Super Graphs describe usage patterns at the job boundary (for example, tokens-in → logits-out for decoder LMs, or the full diffusion denoising loop for image generation). They're small and serde-serializable, so the WebUI can request jobs from the server without transferring the whole model. Super Graphs adapt model-specific I/O names/layouts to a consistent job interface and provide a natural hook for optimizations that span beyond a single ONNX graph.
Six interface types are currently defined:
- TextInference — token context in, logits out (LLMs)
- MultimodalLanguage — text + vision/audio in, logits out
- ImageGeneration — prompts + noise in, image out (diffusion)
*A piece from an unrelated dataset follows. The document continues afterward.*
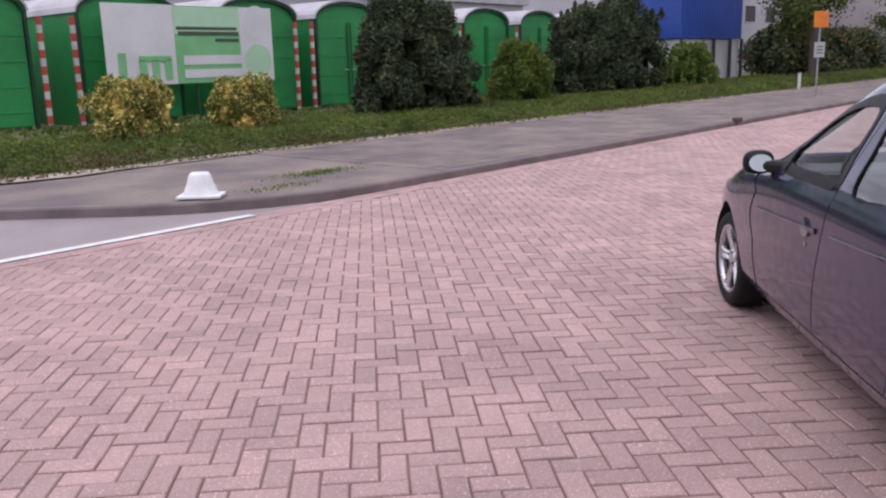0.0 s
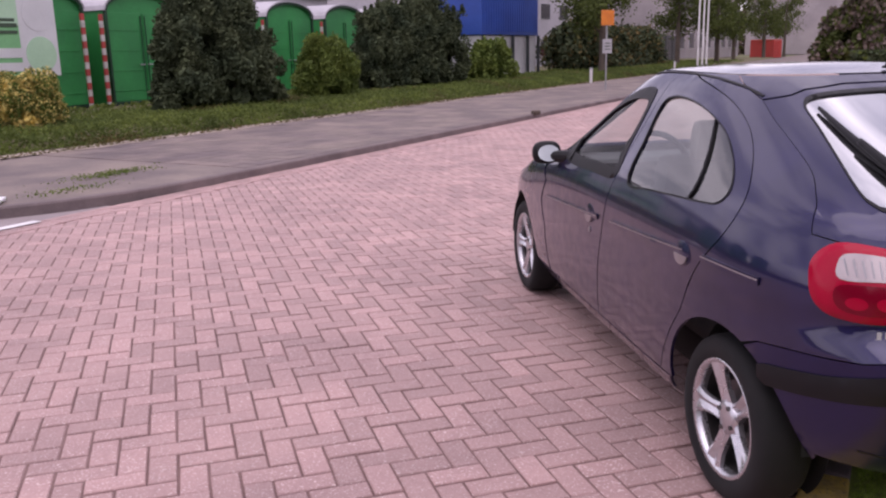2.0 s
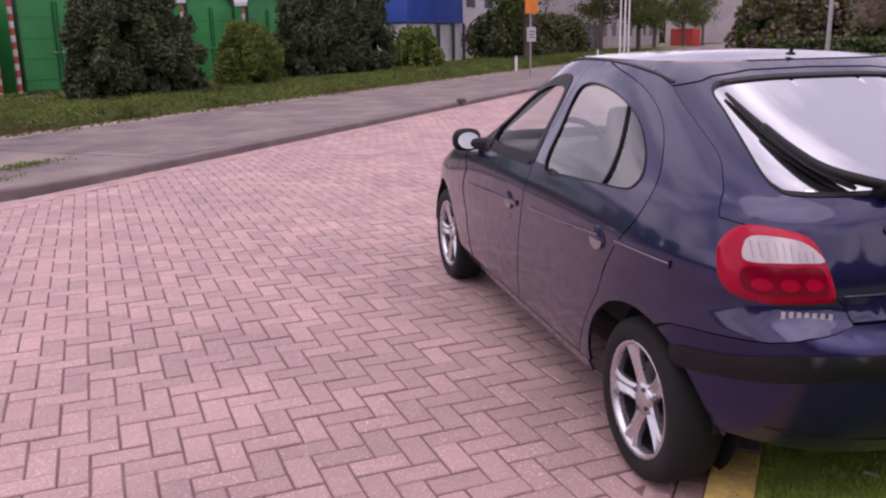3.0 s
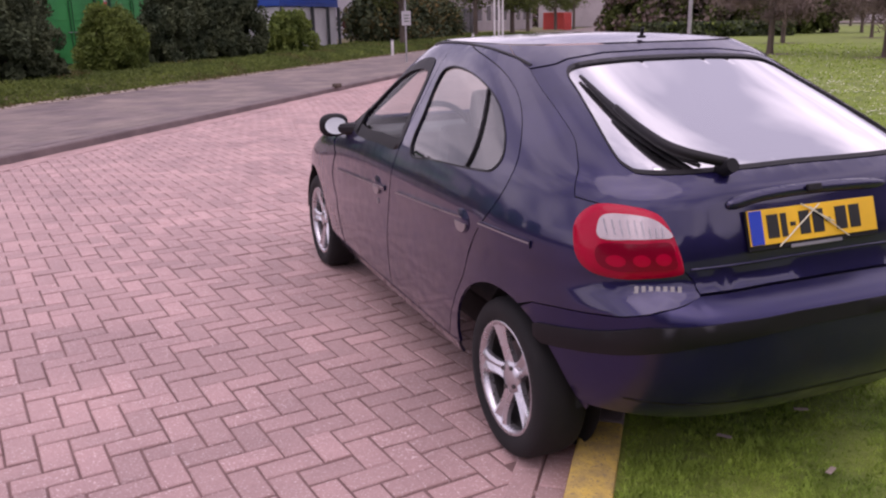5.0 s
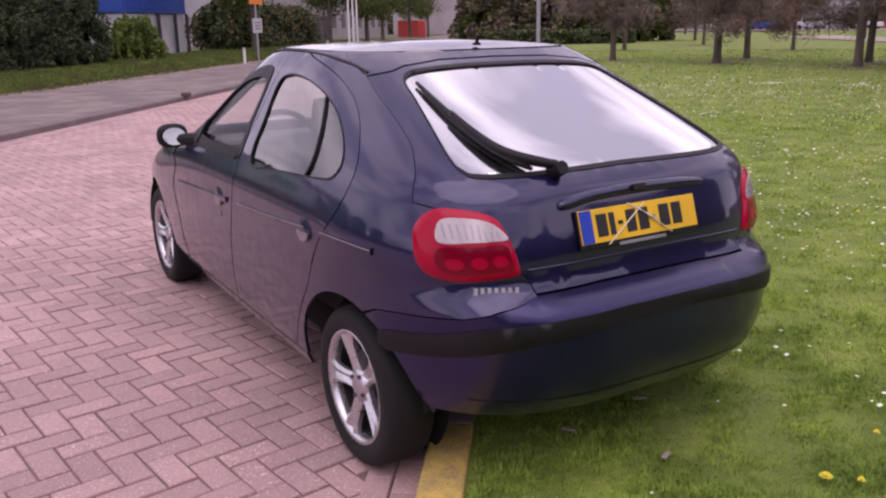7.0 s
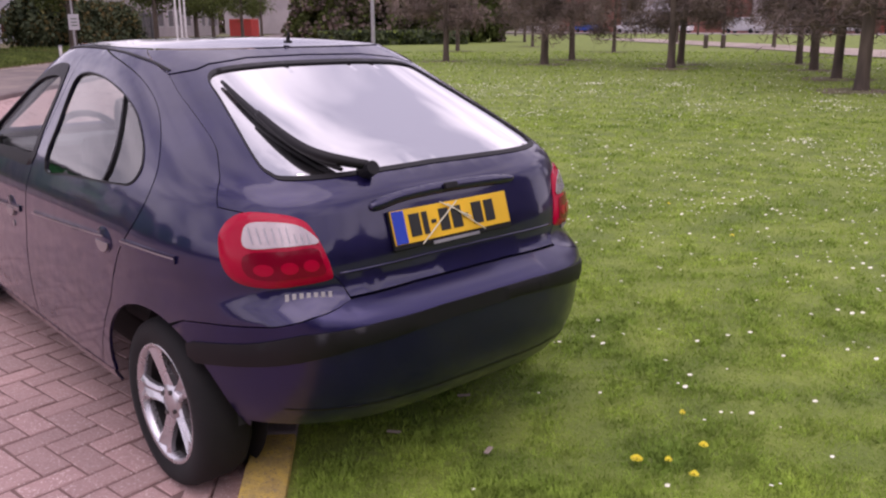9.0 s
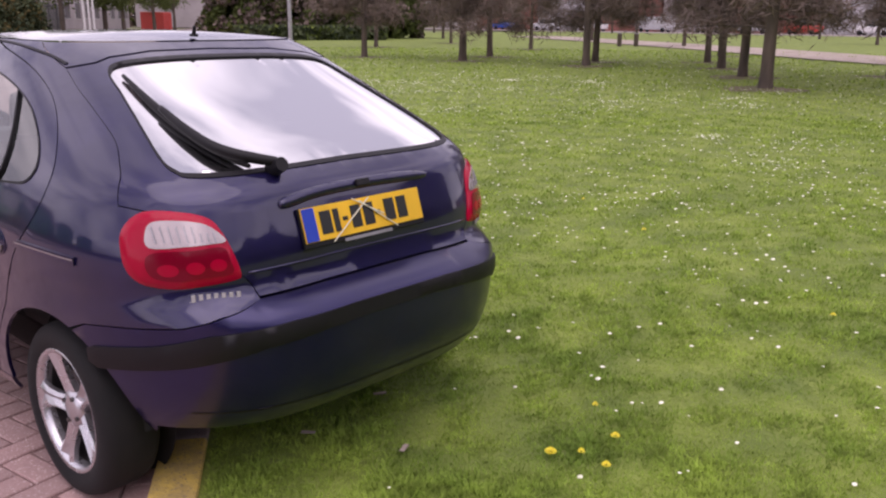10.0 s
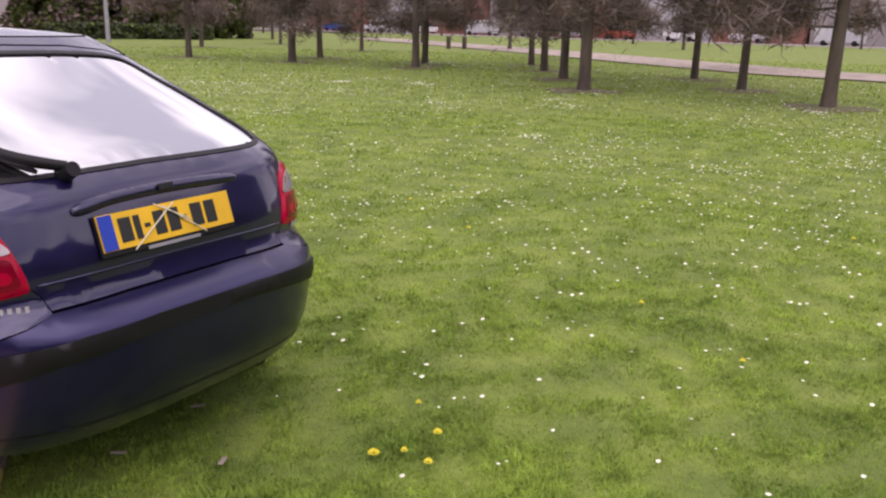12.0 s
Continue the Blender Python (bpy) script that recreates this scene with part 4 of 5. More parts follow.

- VideoGeneration — prompts + noise in, video clip out
- TextToSpeech — text in, audio out
- SpeechToText — audio in, tokens out
whisper-tensor— core library: ONNX ingest, Symbolic Graph, Milli-Op Graph, lowering, backend dispatch.crates/whisper-tensor-import— loaders/recipes that turn raw weights (e.g.,.safetensors,.pth,.gguf) into canonical ONNX graphs. Model-specific graph builders for diffusion, LLM, and speech architectures.crates/whisper-tensor-server— Axum + Tokio inference host with WebSocket APIs and HTTP server for WebUI assets.crates/whisper-tensor-ui— WASM + egui Graph Explorer for navigating nested graphs and full introspection; can read intermediate graph tensors during Super Graph runs. Builds to both native (GTK/Wayland) and browser (WebAssembly) targets.examples/— runnable samples including GPT-2, Stable Diffusion, Flux, and LLaMA flows.tests/— includes the ONNX conformance harness for NDArray and Vulkan.libs/— vendored submodules.
# Initialize submodules (required for ONNX test data)
git submodule update --init libs/onnx
# Build the workspace
cargo build
# Run the test suite (includes ONNX tests; Vulkan runs where enabled)
cargo test
# Run the full CI check suite locally (fmt, clippy, builds, tests, WASM)
./scripts/check-all.sh
# Optionally exercise Vulkan locally
cargo test --features vulkanCI uses lavapipe to exercise Vulkan paths headlessly; locally you can use any Vulkan loader/runtime.
APIs are highly unstable while the architecture hardens. Bug reports—especially ONNX edge cases, dtype quirks (bf16/f16), or Vulkan coverage gaps—are very welcome. See examples/ for the current API surface and usage patterns.
Dual-licensed under MIT and Apache-2.0.